The bad news: The percentage of sales reps meeting their quotas declined for the first time since 2008, dropping from 63% in 2012 to 58.2% in 2013. The percentage of “Revenue Plan Attainment” also decreased for the first time in four years, dropping from 89.2% in 2012 to 83.9% in 2013. Additionally, “Sales Forecasting Accuracy” is the lowest it has ever been, hovering at just above 45%… you don’t have to be a statistician to realize that VP’s of Sales could very well have a better outcome flipping a coin!

The decreases in these areas could stem from other declining trends relating to the use of formalized systems. CRM (Customer Relationship Management) system usage, for example, is down for the first time in 15 years, suggesting that, as a whole, sales teams are becoming relatively complacent. This means brands that are able to tighten up their CRM could be in an especially advantageous position over the competition.

The study also examines four distinct types of sales processes (in increasing levels of formalization: Random, Informal, Formal, and Dynamic) and compares them against five levels of client relationships (in increasing closeness of client-relationships: Approved Vendor, Preferred Supplier, Solutions Consultant, Strategic Contributor, and Trusted Partner). The findings show that as organizations employ increasingly formalized processes, the lower levels of relationship have a reduced negative impact on performance. So a firm operating with a “formal,” i.e. explicitly defined and regulated, process will obtain more conversions even when the client relationship is less established.

The highest performing firms, however, utilize a “dynamic” sales process and constantly monitor changing market conditions to modify and refine their strategy accordingly. This process not only mitigates the influence of a weaker client-relationship, but can also improve that relationship through providing a platform for consistent client interaction. Implementing a dynamic sales process helps solidify a brand’s status as a high-performance entity in their field.

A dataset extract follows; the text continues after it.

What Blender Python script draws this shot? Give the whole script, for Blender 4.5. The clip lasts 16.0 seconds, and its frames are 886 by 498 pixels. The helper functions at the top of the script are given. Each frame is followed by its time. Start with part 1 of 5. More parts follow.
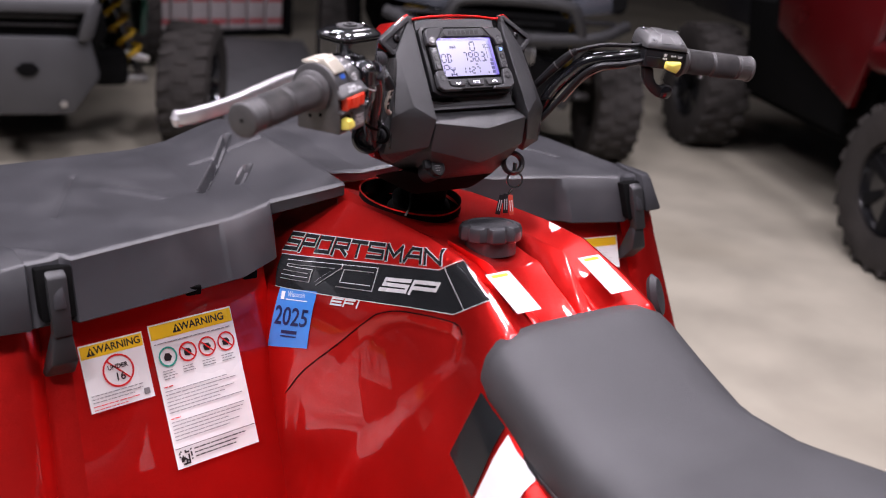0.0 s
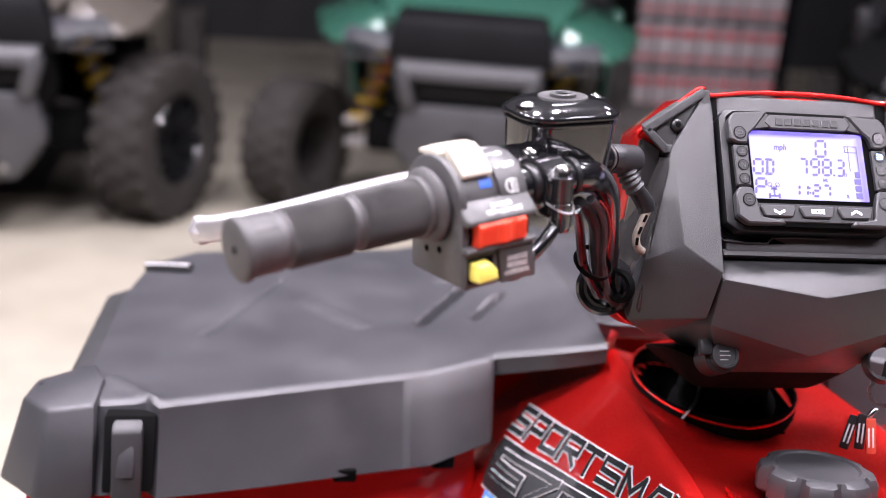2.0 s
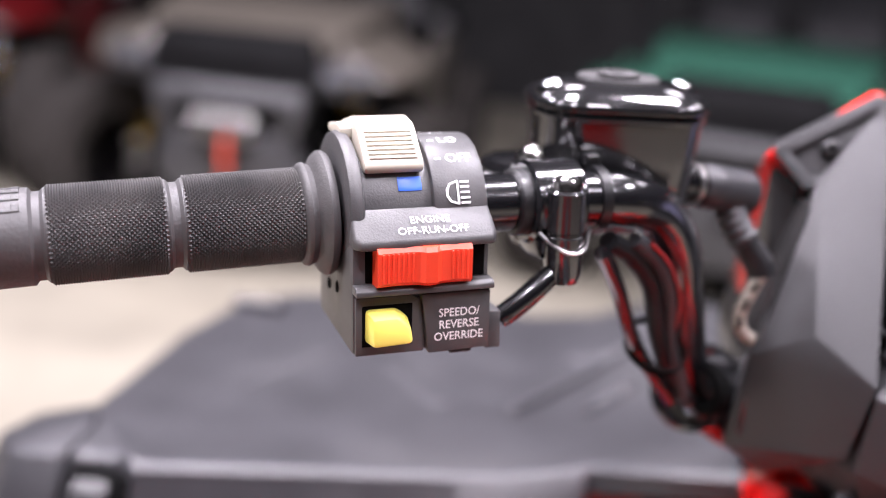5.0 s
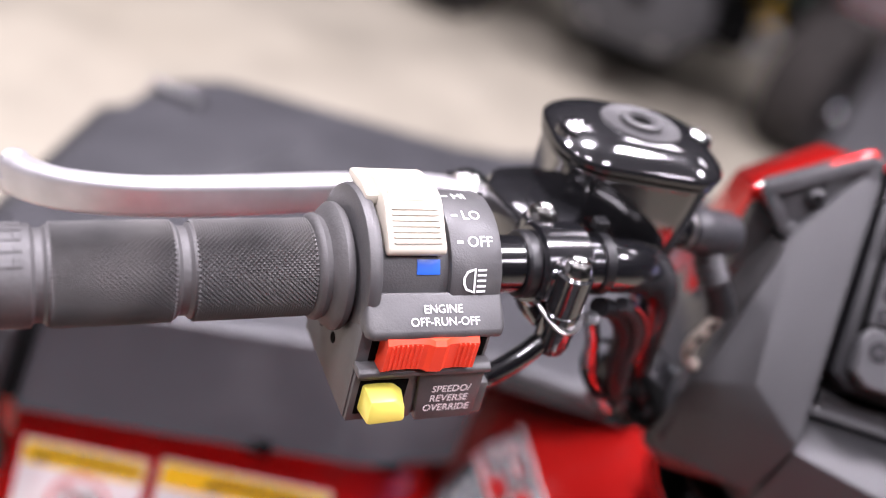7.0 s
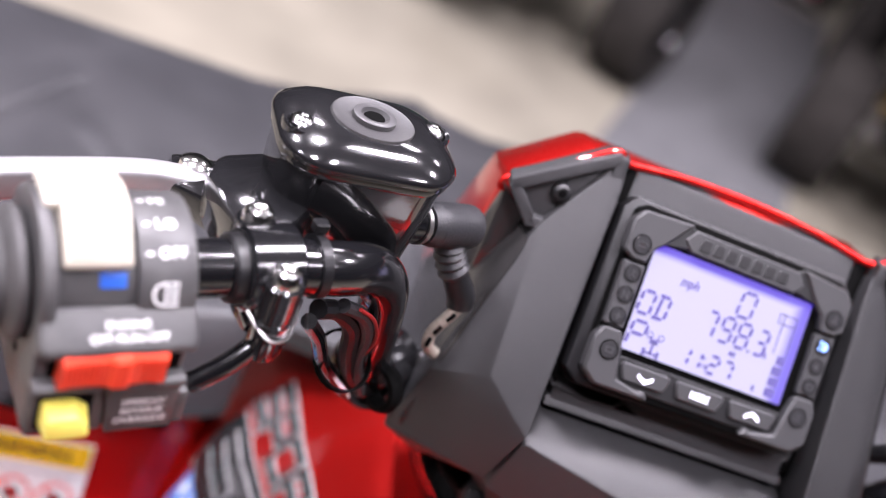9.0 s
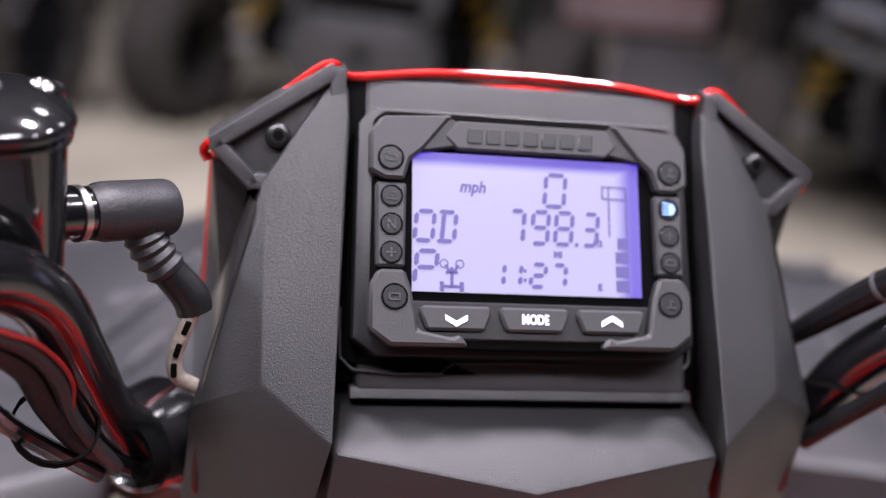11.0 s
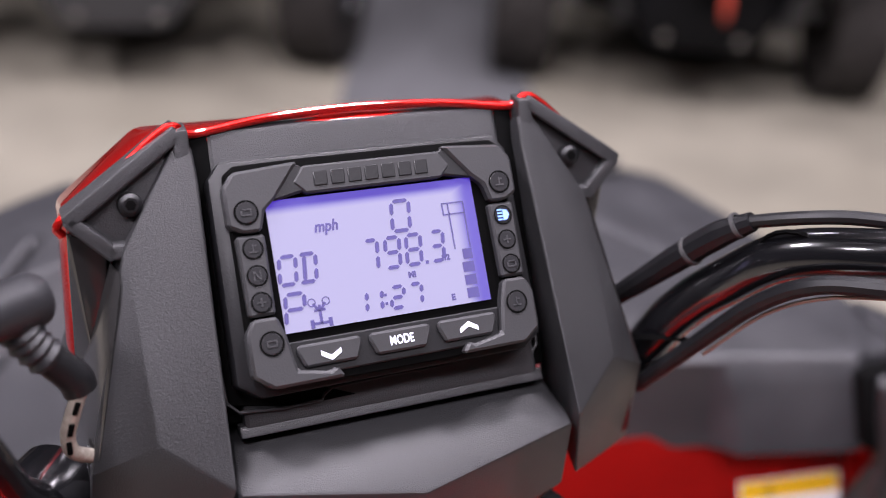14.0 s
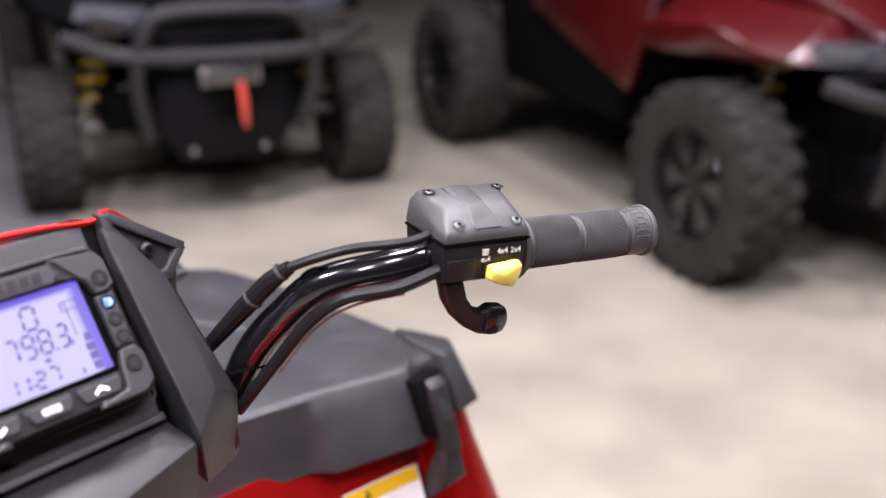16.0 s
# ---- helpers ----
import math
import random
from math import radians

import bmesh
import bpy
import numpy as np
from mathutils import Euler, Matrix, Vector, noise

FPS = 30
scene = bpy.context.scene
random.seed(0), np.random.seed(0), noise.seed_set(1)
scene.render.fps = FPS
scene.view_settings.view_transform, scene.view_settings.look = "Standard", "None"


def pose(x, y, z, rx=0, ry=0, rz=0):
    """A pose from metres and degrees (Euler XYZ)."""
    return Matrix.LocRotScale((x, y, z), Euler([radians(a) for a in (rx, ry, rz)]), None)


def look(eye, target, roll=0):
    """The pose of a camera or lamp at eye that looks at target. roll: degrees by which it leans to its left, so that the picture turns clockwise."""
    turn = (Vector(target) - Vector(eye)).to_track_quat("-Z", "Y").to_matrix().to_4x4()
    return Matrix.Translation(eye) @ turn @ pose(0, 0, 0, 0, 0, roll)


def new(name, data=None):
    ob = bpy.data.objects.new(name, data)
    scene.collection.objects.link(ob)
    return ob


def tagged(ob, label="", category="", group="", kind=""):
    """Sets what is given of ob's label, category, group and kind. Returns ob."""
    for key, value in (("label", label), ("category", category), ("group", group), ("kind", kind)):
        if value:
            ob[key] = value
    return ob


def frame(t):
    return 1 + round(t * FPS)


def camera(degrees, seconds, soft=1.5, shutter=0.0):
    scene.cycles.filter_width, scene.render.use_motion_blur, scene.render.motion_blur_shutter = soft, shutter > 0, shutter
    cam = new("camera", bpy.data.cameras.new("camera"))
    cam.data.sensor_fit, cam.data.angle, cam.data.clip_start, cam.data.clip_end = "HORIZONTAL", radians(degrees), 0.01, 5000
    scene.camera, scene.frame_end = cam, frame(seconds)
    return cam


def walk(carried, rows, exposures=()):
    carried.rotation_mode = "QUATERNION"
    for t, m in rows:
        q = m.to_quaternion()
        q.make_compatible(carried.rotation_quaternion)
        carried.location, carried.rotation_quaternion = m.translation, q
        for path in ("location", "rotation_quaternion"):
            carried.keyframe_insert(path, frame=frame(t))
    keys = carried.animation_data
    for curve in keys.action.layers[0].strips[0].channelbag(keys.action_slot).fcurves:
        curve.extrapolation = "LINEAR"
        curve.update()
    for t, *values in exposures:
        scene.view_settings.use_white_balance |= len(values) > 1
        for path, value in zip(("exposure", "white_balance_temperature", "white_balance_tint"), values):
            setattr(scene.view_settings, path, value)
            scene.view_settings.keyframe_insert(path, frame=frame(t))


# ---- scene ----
cam = camera(45.5, 16.0, soft=1.0)
focus_mark = new("focus_mark")
focus_mark.matrix_basis = pose(0.40, 0.02, 1.60)
cam.data.dof.use_dof, cam.data.dof.focus_object, cam.data.dof.aperture_fstop = True, focus_mark, 3.7
PATH = [
    (0, (-0.8559, -1.1601, 1.4247), (0.2682, 0.3452, 0.7389), 5.35),
    (0.5, (-0.7291, -1.0470, 1.4340), (0.3057, 0.5330, 0.7763), 4.62),
    (1, (-0.5756, -0.9468, 1.4226), (0.2514, 0.7581, 0.7828), 3.32),
    (1.5, (-0.4719, -0.8477, 1.3892), (0.1030, 0.9586, 0.7512), 3.91),
    (2, (-0.3870, -0.7610, 1.3461), (-0.0965, 1.1224, 0.7391), 4.20),
    (2.5, (-0.3057, -0.6830, 1.3108), (-0.2134, 1.2385, 0.7636), 2.78),
    (3, (-0.2472, -0.6238, 1.2795), (-0.3507, 1.3079, 0.7716), 2.40),
    (3.5, (-0.2086, -0.5765, 1.2596), (-0.4893, 1.3468, 0.7881), 2.85),
    (3.7, (-0.1991, -0.5606, 1.2490), (-0.5127, 1.3621, 0.7965), 3.17),
    (5.8, (-0.2335, -0.5213, 1.3062), (-0.3814, 1.3543, 0.6279), 9.46),
    (6, (-0.2414, -0.5159, 1.3178), (-0.3584, 1.3380, 0.5768), 10.98),
    (6.5, (-0.2616, -0.5035, 1.3550), (-0.2759, 1.2973, 0.4851), 15.16),
    (7, (-0.2914, -0.4822, 1.3819), (-0.1789, 1.2570, 0.4008), 20.41),
    (7.5, (-0.3123, -0.4550, 1.4093), (-0.0984, 1.2031, 0.3115), 27.61),
    (8, (-0.3152, -0.4353, 1.4241), (-0.0128, 1.1598, 0.2563), 33.08),
    (8.5, (-0.2982, -0.4344, 1.4242), (0.0543, 1.1920, 0.3149), 31.84),
    (9, (-0.2556, -0.4467, 1.4221), (0.1874, 1.2167, 0.4040), 28.48),
    (9.5, (-0.2085, -0.4578, 1.4042), (0.3065, 1.2630, 0.5247), 22.12),
    (9.7, (-0.1953, -0.4505, 1.3849), (0.3150, 1.2922, 0.5467), 19.04),
    (11.8, (-0.0926, -0.3879, 1.3164), (0.2413, 1.4638, 0.6384), 3.06),
    (12, (-0.0931, -0.3921, 1.3124), (0.2460, 1.4713, 0.6700), 2.17),
    (12.5, (-0.1364, -0.3899, 1.3496), (0.3717, 1.3799, 0.5687), 4.36),
    (13, (-0.1632, -0.3804, 1.3679), (0.4813, 1.2472, 0.4006), 5.59),
    (13.5, (-0.1566, -0.3738, 1.3854), (0.5693, 1.2146, 0.4106), 5.10),
    (14, (-0.1440, -0.3945, 1.3917), (0.6048, 1.2085, 0.4592), 4.08),
    (14.5, (-0.1272, -0.4421, 1.4081), (0.8083, 1.1036, 0.5503), 4.28),
    (15, (-0.1116, -0.4768, 1.4108), (1.0242, 0.9558, 0.6000), 3.64),
    (15.5, (-0.1309, -0.5022, 1.4162), (1.1340, 0.8352, 0.6342), 1.75),
    (16, (-0.2470, -0.5320, 1.4392), (1.1842, 0.6694, 0.7262), 0.94),
]
EXPOSURES = [(0.0, -0.7), (1.0, -0.35), (2.0, 0.2), (3.5, 0.45), (5.8, 0.05), (7.0, -0.03), (9.0, -0.08), (9.7, -0.05), (12.0, -0.72), (13.0, -0.80), (13.5, -0.75), (15.0, -0.25), (16.0, -0.25)]
walk(cam, [(t, look(eye, target, roll)) for t, eye, target, roll in PATH], EXPOSURES)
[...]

Just because other firms are experiencing difficulties in hitting their sales goals, doesn’t mean you need to struggle too. Step up with internal methods for contact management by incorporating CRM systems and formalized, dynamic sales structures based on analytics. While the competition is slowing their roll, you can take advantage of their complacency and use your sales team to its fullest potential to capture, compel, and close your target market.